Dave Brewer of Harrison City, who was taking a break Monday at Primanti’s, said he was “shocked” at how well Rudolph played against Seattle.
“He came out and he was throwing better than Ben,” Brewer said. “That kid’s got a cannon for an arm.”
John Corsaro of Greensburg, however, believes the season is essentially lost without Roethlisberger.
“I think they’re pretty much done,” Cosaro said.
“It sucks that he got hurt this early in the season. I hated to see him go down. He was great,” Corsaro said.
Brewer would not be surprised if Roethlisberger does not return to play again.

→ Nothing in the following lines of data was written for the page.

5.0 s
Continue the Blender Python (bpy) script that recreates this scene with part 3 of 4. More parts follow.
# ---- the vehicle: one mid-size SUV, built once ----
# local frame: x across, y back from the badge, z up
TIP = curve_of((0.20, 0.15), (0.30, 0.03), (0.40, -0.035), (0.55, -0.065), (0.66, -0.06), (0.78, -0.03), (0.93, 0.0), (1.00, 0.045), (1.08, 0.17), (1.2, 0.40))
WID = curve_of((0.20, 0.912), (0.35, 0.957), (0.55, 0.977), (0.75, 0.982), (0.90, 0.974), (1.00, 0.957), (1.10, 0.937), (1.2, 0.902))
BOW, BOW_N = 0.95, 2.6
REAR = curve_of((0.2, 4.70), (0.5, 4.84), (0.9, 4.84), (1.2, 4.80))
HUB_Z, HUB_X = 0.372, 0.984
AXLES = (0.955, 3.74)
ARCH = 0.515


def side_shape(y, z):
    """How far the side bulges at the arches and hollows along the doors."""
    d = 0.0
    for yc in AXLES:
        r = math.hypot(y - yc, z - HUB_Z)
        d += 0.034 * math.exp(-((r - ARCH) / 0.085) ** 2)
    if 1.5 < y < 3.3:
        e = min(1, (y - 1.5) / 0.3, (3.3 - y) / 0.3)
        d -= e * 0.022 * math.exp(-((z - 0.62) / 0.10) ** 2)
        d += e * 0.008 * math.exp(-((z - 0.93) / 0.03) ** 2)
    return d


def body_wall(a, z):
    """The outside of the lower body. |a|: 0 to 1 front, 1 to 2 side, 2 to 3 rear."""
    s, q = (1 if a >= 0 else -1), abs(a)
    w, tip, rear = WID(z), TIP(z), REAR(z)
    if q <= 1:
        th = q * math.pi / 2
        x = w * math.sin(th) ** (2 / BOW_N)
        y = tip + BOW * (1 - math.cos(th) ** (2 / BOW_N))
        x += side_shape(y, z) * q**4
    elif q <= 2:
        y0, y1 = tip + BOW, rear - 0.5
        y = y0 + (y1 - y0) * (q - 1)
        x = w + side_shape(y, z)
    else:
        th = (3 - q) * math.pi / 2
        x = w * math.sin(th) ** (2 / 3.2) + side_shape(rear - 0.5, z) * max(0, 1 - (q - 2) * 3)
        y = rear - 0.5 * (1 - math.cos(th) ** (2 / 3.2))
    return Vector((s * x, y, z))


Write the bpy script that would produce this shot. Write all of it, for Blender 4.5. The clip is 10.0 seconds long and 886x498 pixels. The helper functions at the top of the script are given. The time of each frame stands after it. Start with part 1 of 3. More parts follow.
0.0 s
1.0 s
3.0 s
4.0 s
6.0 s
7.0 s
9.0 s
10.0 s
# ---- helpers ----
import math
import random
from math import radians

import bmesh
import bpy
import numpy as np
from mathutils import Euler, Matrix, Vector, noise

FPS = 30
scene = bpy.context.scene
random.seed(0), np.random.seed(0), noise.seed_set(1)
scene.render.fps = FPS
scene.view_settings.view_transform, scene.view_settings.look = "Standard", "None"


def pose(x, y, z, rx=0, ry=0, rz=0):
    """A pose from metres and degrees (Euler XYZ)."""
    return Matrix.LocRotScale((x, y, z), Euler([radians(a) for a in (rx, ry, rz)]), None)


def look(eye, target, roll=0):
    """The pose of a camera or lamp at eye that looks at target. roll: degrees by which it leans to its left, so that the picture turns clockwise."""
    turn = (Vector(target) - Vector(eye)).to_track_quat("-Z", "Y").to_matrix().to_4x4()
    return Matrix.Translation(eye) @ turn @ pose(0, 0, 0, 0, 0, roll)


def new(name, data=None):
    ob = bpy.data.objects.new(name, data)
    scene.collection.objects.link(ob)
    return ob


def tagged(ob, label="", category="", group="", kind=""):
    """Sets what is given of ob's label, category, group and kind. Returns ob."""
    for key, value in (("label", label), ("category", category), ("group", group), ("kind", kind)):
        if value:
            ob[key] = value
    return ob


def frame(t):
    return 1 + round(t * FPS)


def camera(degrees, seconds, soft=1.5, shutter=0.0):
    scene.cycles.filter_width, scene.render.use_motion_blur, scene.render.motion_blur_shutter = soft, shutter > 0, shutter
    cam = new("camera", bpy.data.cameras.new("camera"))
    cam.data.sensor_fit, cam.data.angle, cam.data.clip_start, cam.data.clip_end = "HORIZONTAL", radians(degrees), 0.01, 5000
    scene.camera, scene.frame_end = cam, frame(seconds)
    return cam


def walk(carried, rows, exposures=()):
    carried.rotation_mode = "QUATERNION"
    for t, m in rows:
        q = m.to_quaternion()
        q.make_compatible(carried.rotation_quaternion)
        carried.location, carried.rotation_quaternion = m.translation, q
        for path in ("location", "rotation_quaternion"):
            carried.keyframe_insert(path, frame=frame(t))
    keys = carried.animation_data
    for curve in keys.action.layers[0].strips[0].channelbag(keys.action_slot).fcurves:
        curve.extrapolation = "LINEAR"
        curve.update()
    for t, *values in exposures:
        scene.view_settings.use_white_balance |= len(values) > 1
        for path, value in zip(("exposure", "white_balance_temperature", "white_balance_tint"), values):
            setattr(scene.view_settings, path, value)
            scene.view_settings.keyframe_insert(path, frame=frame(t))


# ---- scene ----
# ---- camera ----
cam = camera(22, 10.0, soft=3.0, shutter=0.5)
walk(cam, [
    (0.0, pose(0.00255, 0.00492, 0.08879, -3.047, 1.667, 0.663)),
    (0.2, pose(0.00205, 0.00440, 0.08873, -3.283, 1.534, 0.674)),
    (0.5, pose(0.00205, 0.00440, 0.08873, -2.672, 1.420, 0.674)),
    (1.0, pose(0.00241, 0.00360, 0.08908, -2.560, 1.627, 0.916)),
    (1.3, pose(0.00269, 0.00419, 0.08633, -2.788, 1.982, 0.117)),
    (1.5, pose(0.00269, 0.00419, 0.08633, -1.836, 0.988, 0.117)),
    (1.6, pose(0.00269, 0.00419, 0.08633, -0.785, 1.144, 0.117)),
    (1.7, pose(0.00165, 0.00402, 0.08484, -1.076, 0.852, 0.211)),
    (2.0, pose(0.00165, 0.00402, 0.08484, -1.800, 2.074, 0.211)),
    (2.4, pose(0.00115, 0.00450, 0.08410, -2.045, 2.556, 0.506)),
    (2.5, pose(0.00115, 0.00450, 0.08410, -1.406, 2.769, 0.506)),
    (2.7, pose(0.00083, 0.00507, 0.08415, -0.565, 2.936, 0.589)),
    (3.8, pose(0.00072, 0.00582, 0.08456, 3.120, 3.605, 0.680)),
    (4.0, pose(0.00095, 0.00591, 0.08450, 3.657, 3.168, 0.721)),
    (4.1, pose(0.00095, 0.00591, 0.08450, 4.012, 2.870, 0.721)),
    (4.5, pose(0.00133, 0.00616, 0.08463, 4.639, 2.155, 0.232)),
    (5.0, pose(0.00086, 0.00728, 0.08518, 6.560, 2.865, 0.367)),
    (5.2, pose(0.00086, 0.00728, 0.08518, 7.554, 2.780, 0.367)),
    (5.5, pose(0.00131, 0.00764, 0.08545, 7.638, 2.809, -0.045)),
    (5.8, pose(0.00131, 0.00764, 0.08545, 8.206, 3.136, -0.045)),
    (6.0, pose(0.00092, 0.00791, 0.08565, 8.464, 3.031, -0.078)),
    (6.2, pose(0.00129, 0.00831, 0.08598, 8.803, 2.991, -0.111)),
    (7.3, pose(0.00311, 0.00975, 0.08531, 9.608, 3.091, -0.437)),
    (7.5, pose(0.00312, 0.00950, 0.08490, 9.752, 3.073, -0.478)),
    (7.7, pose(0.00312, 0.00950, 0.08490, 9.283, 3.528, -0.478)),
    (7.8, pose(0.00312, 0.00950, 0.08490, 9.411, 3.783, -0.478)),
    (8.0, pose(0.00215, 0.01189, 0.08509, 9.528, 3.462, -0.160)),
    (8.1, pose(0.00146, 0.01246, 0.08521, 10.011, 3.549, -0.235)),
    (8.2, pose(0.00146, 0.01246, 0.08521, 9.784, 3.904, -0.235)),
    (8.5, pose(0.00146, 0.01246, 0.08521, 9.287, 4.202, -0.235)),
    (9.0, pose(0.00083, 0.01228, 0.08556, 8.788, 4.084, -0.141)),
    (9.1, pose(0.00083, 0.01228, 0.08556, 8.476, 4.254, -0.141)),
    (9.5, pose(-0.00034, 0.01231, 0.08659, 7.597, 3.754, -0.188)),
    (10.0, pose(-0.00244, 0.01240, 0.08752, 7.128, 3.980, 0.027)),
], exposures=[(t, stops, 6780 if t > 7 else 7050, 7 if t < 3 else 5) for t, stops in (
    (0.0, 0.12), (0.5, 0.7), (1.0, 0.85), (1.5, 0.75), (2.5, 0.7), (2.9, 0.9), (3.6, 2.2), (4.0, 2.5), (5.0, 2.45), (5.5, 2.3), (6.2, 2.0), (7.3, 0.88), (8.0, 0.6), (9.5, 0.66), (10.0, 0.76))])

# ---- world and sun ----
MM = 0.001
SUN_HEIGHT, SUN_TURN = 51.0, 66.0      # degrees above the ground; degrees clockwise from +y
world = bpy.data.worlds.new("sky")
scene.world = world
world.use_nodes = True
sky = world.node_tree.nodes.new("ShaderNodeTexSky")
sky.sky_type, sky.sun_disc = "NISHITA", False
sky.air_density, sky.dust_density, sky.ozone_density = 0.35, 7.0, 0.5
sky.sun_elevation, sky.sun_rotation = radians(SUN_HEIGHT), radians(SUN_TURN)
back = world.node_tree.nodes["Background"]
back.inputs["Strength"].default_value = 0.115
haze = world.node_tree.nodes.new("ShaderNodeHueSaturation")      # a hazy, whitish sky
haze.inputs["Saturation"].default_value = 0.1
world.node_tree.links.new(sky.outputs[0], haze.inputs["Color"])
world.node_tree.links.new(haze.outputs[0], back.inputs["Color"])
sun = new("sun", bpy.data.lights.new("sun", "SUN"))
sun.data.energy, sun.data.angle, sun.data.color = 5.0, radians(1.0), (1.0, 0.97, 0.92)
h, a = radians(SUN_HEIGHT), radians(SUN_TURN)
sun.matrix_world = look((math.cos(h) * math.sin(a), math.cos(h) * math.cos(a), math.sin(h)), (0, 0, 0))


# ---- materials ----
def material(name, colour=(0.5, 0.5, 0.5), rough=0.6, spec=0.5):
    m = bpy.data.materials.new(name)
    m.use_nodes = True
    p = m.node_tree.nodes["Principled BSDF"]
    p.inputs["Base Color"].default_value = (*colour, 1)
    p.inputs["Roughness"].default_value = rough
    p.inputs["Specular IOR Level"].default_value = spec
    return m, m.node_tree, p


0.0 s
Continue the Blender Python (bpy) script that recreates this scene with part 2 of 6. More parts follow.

“I think you saw Ben Roethlisberger’s last game,” Brewer said.
If Roethlisberger can’t return to play next year, Corsaro said it might be a good time for the Black and Gold to clean house at Heinz Field.
“They’re due for a new coach anyways,” Corsaro said of Mike Tomlin, who took over the Steelers in the 2007 season and has coached them to two Super Bowls — a last-minute victory over the Arizona Cardinals and a loss to the Green Bay Packers.
Whomever is playing quarterback for the Steelers this year, Ringling is hoping that the losses don’t pile up because that is bad for business.
The day after the Steelers lose, “our sales go down,” Ringling said.
And on game day after the Steelers lose, the fans don’t want to sit around and talk about the game. They just leave.
But, when the Steelers do win, “they are partying all night,” Ringling said.